Le juge : et la seconde allumette trouvée dans un panier le 7 décembre par le rattacheur Joseph ? Dans sa lancée, Bachelet reconnaît qu’il l’a donnée à Pelletier, un rattacheur de douze ans qui « fume la pipe comme un homme ». Appréhendé, Pelletier explique qu’il avait voulu imiter son camarade, pensant que l’allumette pourrait s’enflammer à la faveur d’un contact.
Le 5 décembre 1850, Bachelet quitte ses parents – de modestes journaliers – ses deux petites sœurs, son hameau du Plessis, ses camarades et son atelier. Il est écroué à la prison de Dreux en attendant le procès en assises : au regard de la loi, il a commis un crime. C’est pourquoi peut-être, il modifie sa version des faits le 7 décembre.
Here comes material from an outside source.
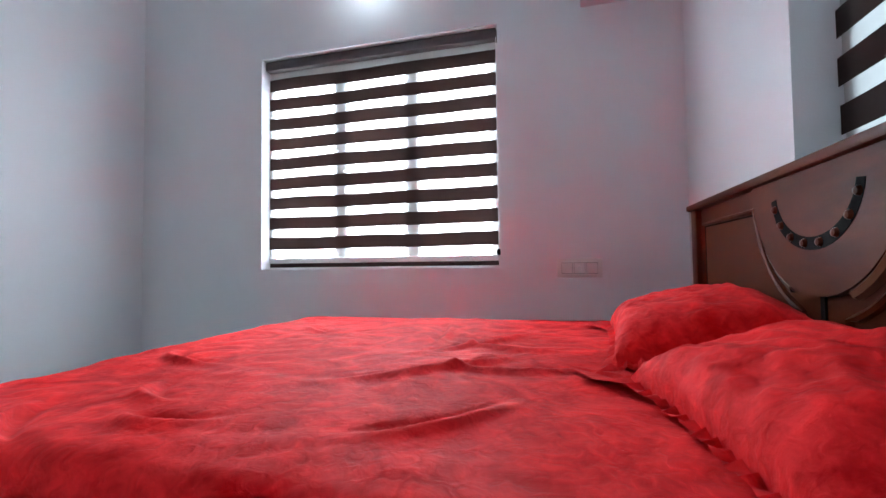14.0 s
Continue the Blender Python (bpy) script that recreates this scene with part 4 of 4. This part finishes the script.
part("mattress_core", boxed(MX0 + 0.05, MX1 - 0.05, MY0 + 0.05, MY1 - 0.05, 0.312, 0.48, bevel=0.03), M_WHITE, mattress, "white mattress core")
# Guessed box in near-black, added to keep the space under the bed dark.
box_under = thing("under_bed_shade_box", (-6.05, 4.2, 0), "guessed near-black box deepening the shade under the bed", "box")
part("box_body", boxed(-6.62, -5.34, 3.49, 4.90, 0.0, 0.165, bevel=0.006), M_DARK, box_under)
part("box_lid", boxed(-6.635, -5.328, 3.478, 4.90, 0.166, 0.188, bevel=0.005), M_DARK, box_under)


def pillow(cx, cy, lx, ly, lz, turn, tilt, seed, label):
    at = (cx, cy, MZ)
    bm = bmesh.new()
    n = 44
    rows = {}
    m = Matrix.Rotation(radians(turn), 3, "Z") @ Matrix.Rotation(radians(tilt), 3, "X")
    for side in (1, -1):
        for i in range(n + 1):
            for j in range(n + 1):
                u, v = 2 * i / n - 1, 2 * j / n - 1
                if side < 0 and (i in (0, n) or j in (0, n)):
                    rows[side, i, j] = rows[1, i, j]
                    continue
                e = max(0.0, (1 - u ** 4) * (1 - v ** 4))
                th = lz * 0.5 * e ** 0.45
                pinch = 1 + 0.05 * abs(u * v) ** 4 - 0.07 * (u * u * (1 - v * v) + v * v * (1 - u * u)) * 0 - 0.06 * (1 - abs(u)) * abs(v) ** 3 - 0.06 * (1 - abs(v)) * abs(u) ** 3
                wr = 0.016 * noise.noise((u * 2.4 + seed, v * 2.4, side)) + 0.008 * noise.noise((u * 7 + seed, v * 6, side * 2)) + 0.010 * abs(noise.noise((u * 4 + v * 3 + seed, v * 2, 3)))
                ruffle = 0.008 * math.sin(i * 2.3 + seed) * math.cos(j * 2.1) if abs(u) > 0.94 or abs(v) > 0.94 else 0
                p = m @ Vector((u * lx / 2 * pinch, v * ly / 2 * pinch, side * th * (1 if side > 0 else 0.55) + (wr * e ** 0.4 if side > 0 else 0) + ruffle))
                rows[side, i, j] = bm.verts.new((cx + p.x, cy + p.y, MZ + lz * 0.30 + p.z))
        for i in range(n):
            for j in range(n):
                q = [rows[side, i, j], rows[side, i + 1, j], rows[side, i + 1, j + 1], rows[side, i, j + 1]]
                bm.faces.new(q if side > 0 else q[::-1])
    # stitched flange round the seam, drawn out at the corners
    ring = [(i, 0) for i in range(n)] + [(n, j) for j in range(n)] + [(i, n) for i in range(n, 0, -1)] + [(0, j) for j in range(n, 0, -1)]
    edge, hem = [], []
    for k, (i, j) in enumerate(ring):
        u, v = 2 * i / n - 1, 2 * j / n - 1
        out = Vector((u if abs(u) > 0.999 else 0.0, v if abs(v) > 0.999 else 0.0, 0))
        wide = 0.022 + (0.09 if u < 0 else 0.015) * abs(u * v) ** 10
        at0 = rows[1, i, j].co
        p = m @ (out * wide)
        edge.append(rows[1, i, j])
        hem.append(bm.verts.new((at0.x + p.x, at0.y + p.y, max(MZ + 0.012, at0.z + p.z - 0.012) + 0.003 * math.sin(k * 0.8 + seed) + 0.001 * math.sin(k * 2.1))))
    for k in range(len(ring)):
        q = (k + 1) % len(ring)
        bm.faces.new((edge[k], edge[q], hem[q], hem[k]))
    return solid("pillow", bm, M_VELVET, label, "pillow", "pillows on the bed", at=at)


pillow(-6.11, 4.765, 0.70, 0.41, 0.21, -6, 12, 1.0, "plump red velvet pillow against the headboard")
pillow(-5.44, 4.770, 0.55, 0.37, 0.165, 8, 12, 5.0, "rumpled red velvet pillow with a ruffled seam")

# ---- floor tiles ----
TILE = 0.8
tile_mesh = {}


def tile(x0, x1, y0, y1):
    key = (round(x1 - x0, 3), round(y1 - y0, 3))
    if key not in tile_mesh:
        bm = boxed(-(x1 - x0) / 2 + 0.0012, (x1 - x0) / 2 - 0.0012, -(y1 - y0) / 2 + 0.0012, (y1 - y0) / 2 - 0.0012, -0.008, 0)
        tile_mesh[key] = finish(bm, "tile", M_FLOOR, False)
    ob = new("tile", tile_mesh[key])
    ob.location = ((x0 + x1) / 2, (y0 + y1) / 2, 0)
    ob.parent = floor


def tiled(x0, x1, y0, y1):
    xs = [x0] + [x for x in [x1 - TILE * k for k in range(30, 0, -1)] if x > x0 + 0.02] + [x1]
    ys = [y0] + [y for y in [y0 + TILE * k for k in range(1, 30)] if y < y1 - 0.02] + [y1]
    for a, b in zip(xs, xs[1:]):
        for c, d in zip(ys, ys[1:]):
            tile(a, b, c, d)


tiled(HW - 0.16, 0.64, -3.0, HB)
tiled(0.64, 2.4, -3.0, 2.48)
tiled(BW, HW - 0.16, BL, BR)
tiled(R1, HW - 0.16, -1.2, 1.40)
Oui, le porte-plume et l’allumette ont bien atterris dans le panier, mais à cause d’un geste malheureux lorsqu’il a saisi son gilet accroché à sa verticale. Le feu a dû se déclarer au remuement des bobines… Un conte à dormir debout qui laisse l’instruction de marbre.
Des interrogatoires de Bachelet, de ses camarades et de ses parents émergent non seulement la matière du fait divers, mais aussi – et peut-être surtout – le quotidien d’un enfant de treize ans au mitan du siècle, rattacheur dans une filature.
[1] Tous les extraits cités, sauf exception signalée, proviennent du dossier d’assises. 1ere session, 1851. Archives départementales d’Eure-et-Loir.
[2] Allumettes chimiques, sans sécurité. Elles s ’allumaient sur n’importe quelle surface.
[3] Geneviève Dufresne-Seurre, Les Waddington, une dynastie de cotonniers en Eure-et-Loir, SAEL, 2011, p. 128 et 189.